Exercise instructions => Write out the material exactly, leaving every picture behind.

----------------------------------------

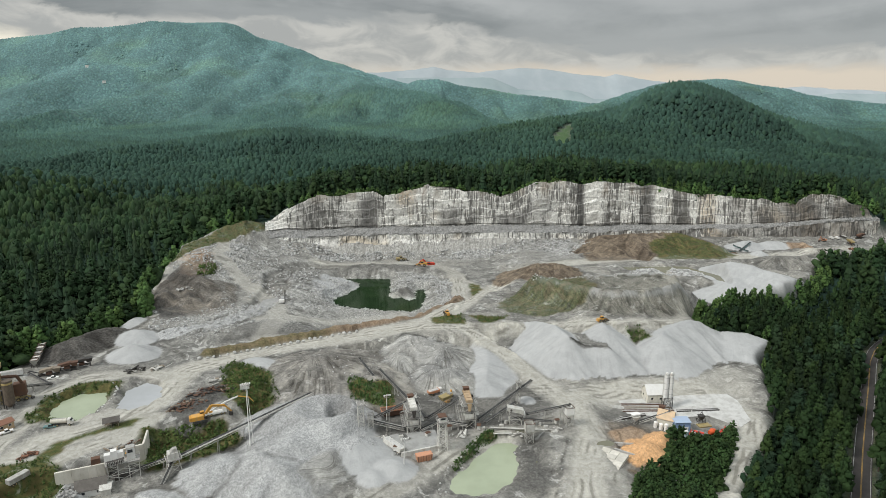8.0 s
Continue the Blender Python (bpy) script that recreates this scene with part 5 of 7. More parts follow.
def screen_tower(x, y, turn, height, label, paint=None, box_color=None):
    """A crushing and screening tower: stacked decks, vibrating screen, crusher, chutes and stairs."""
    root = thing("screening_tower", x, y, turn, label, "crushing plant", "screening towers")
    sx, sy = 6.0, 8.0
    frame_posts(root, sx, sy, -0.4, height * 0.78, 3, 0.34, PALE)
    for k, z in enumerate((height * 0.28, height * 0.52, height * 0.76)):
        deck(root, sx + 0.9, sy + 0.9, z, True, STEEL)
    part("crusher", Shape().tube((0, 0, height * 0.30), (0, 0, height * 0.44), 1.9, 1.5, 16).tube((0, 0, height * 0.44), (0, 0, height * 0.5), 1.1, 1.6, 16), PALE, root)
    sh = Shape().quad8([(-1.5, -4.0, height * 0.80), (1.5, -4.0, height * 0.80), (1.5, 3.4, height * 0.92), (-1.5, 3.4, height * 0.92),
                        (-1.5, -4.0, height * 0.80 + 1.1), (1.5, -4.0, height * 0.80 + 1.1), (1.5, 3.4, height * 0.92 + 1.1), (-1.5, 3.4, height * 0.92 + 1.1)])
    for k in range(5):
        t = k / 4
        sh.box(0, -3.8 + 7.0 * t, height * (0.80 + 0.12 * t) - 0.1, 3.4, 0.2, 1.4)
    part("vibrating_screen", sh, box_color or PALE, root, "pale ribbed vibrating screen")
    part("feed_box", Shape().frustum(0, 3.6, height * 0.95, height * 1.06, (2.0, 1.6), (3.0, 2.4)), RUST, root, "rusty feed box")
    part("discharge_chute", Shape().frustum(0, -4.3, height * 0.56, height * 0.78, (1.0, 0.8), (2.0, 1.2), (0, 0.3)), TAN if paint else DARK, root)
    part("motor", Shape().tube((2.4, 1.0, height * 0.84), (2.4, 2.4, height * 0.84), 0.6, n=10), DARK, root)
    sh = Shape()
    for k in range(3):
        za, zb = height * (0.26 * k), height * (0.26 * (k + 1))
        s = 1 if k % 2 else -1
        for off in (-0.45, 0.45):
            sh.beam((-sx / 2 - 1.6 + off, -s * 3.4, za), (-sx / 2 - 1.6 + off, s * 3.4, zb), 0.12, 0.25)
        for j in range(9):
            t = (j + 0.5) / 9
            sh.box(-sx / 2 - 1.6, -s * 3.4 + 2 * s * 3.4 * t, za + (zb - za) * t, 0.9, 0.28, 0.05)
    part("stair", sh, STEEL, root)
    part("side_walkway", Shape().box(sx / 2 + 1.1, 0, height * 0.40, 1.2, sy, 0.12).rail([(sx / 2 + 1.7, -sy / 2), (sx / 2 + 1.7, sy / 2)], height * 0.40 + 0.12), PALE, root)
    part("hood", Shape().frustum(-1.2, 2.2, height * 0.52, height * 0.66, (2.6, 2.2), (1.8, 1.6)), WHITE, root, "white dust hood")
    part("guard", Shape().box(1.6, -2.6, height * 0.53, 1.6, 1.2, 1.4), PALE, root)
    part("lower_chute", Shape().frustum(-1.0, -2.5, 0.6, height * 0.28, (1.0, 1.0), (2.6, 2.2), (0.5, 0.4)), STEEL, root)
    part("skirt_plate", Shape().box(0, -sy / 2 - 0.2, height * 0.30, sx * 0.7, 0.1, height * 0.16), PALE, root)
    return root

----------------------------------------

Answer to the task =>
8.0 s
Continue the Blender Python (bpy) script that recreates this scene with part 5 of 7. More parts follow.
def screen_tower(x, y, turn, height, label, paint=None, box_color=None):
    """A crushing and screening tower: stacked decks, vibrating screen, crusher, chutes and stairs."""
    root = thing("screening_tower", x, y, turn, label, "crushing plant", "screening towers")
    sx, sy = 6.0, 8.0
    frame_posts(root, sx, sy, -0.4, height * 0.78, 3, 0.34, PALE)
    for k, z in enumerate((height * 0.28, height * 0.52, height * 0.76)):
        deck(root, sx + 0.9, sy + 0.9, z, True, STEEL)
    part("crusher", Shape().tube((0, 0, height * 0.30), (0, 0, height * 0.44), 1.9, 1.5, 16).tube((0, 0, height * 0.44), (0, 0, height * 0.5), 1.1, 1.6, 16), PALE, root)
    sh = Shape().quad8([(-1.5, -4.0, height * 0.80), (1.5, -4.0, height * 0.80), (1.5, 3.4, height * 0.92), (-1.5, 3.4, height * 0.92),
                        (-1.5, -4.0, height * 0.80 + 1.1), (1.5, -4.0, height * 0.80 + 1.1), (1.5, 3.4, height * 0.92 + 1.1), (-1.5, 3.4, height * 0.92 + 1.1)])
    for k in range(5):
        t = k / 4
        sh.box(0, -3.8 + 7.0 * t, height * (0.80 + 0.12 * t) - 0.1, 3.4, 0.2, 1.4)
    part("vibrating_screen", sh, box_color or PALE, root, "pale ribbed vibrating screen")
    part("feed_box", Shape().frustum(0, 3.6, height * 0.95, height * 1.06, (2.0, 1.6), (3.0, 2.4)), RUST, root, "rusty feed box")
    part("discharge_chute", Shape().frustum(0, -4.3, height * 0.56, height * 0.78, (1.0, 0.8), (2.0, 1.2), (0, 0.3)), TAN if paint else DARK, root)
    part("motor", Shape().tube((2.4, 1.0, height * 0.84), (2.4, 2.4, height * 0.84), 0.6, n=10), DARK, root)
    sh = Shape()
    for k in range(3):
        za, zb = height * (0.26 * k), height * (0.26 * (k + 1))
        s = 1 if k % 2 else -1
        for off in (-0.45, 0.45):
            sh.beam((-sx / 2 - 1.6 + off, -s * 3.4, za), (-sx / 2 - 1.6 + off, s * 3.4, zb), 0.12, 0.25)
        for j in range(9):
            t = (j + 0.5) / 9
            sh.box(-sx / 2 - 1.6, -s * 3.4 + 2 * s * 3.4 * t, za + (zb - za) * t, 0.9, 0.28, 0.05)
    part("stair", sh, STEEL, root)
    part("side_walkway", Shape().box(sx / 2 + 1.1, 0, height * 0.40, 1.2, sy, 0.12).rail([(sx / 2 + 1.7, -sy / 2), (sx / 2 + 1.7, sy / 2)], height * 0.40 + 0.12), PALE, root)
    part("hood", Shape().frustum(-1.2, 2.2, height * 0.52, height * 0.66, (2.6, 2.2), (1.8, 1.6)), WHITE, root, "white dust hood")
    part("guard", Shape().box(1.6, -2.6, height * 0.53, 1.6, 1.2, 1.4), PALE, root)
    part("lower_chute", Shape().frustum(-1.0, -2.5, 0.6, height * 0.28, (1.0, 1.0), (2.6, 2.2), (0.5, 0.4)), STEEL, root)
    part("skirt_plate", Shape().box(0, -sy / 2 - 0.2, height * 0.30, sx * 0.7, 0.1, height * 0.16), PALE, root)
    return root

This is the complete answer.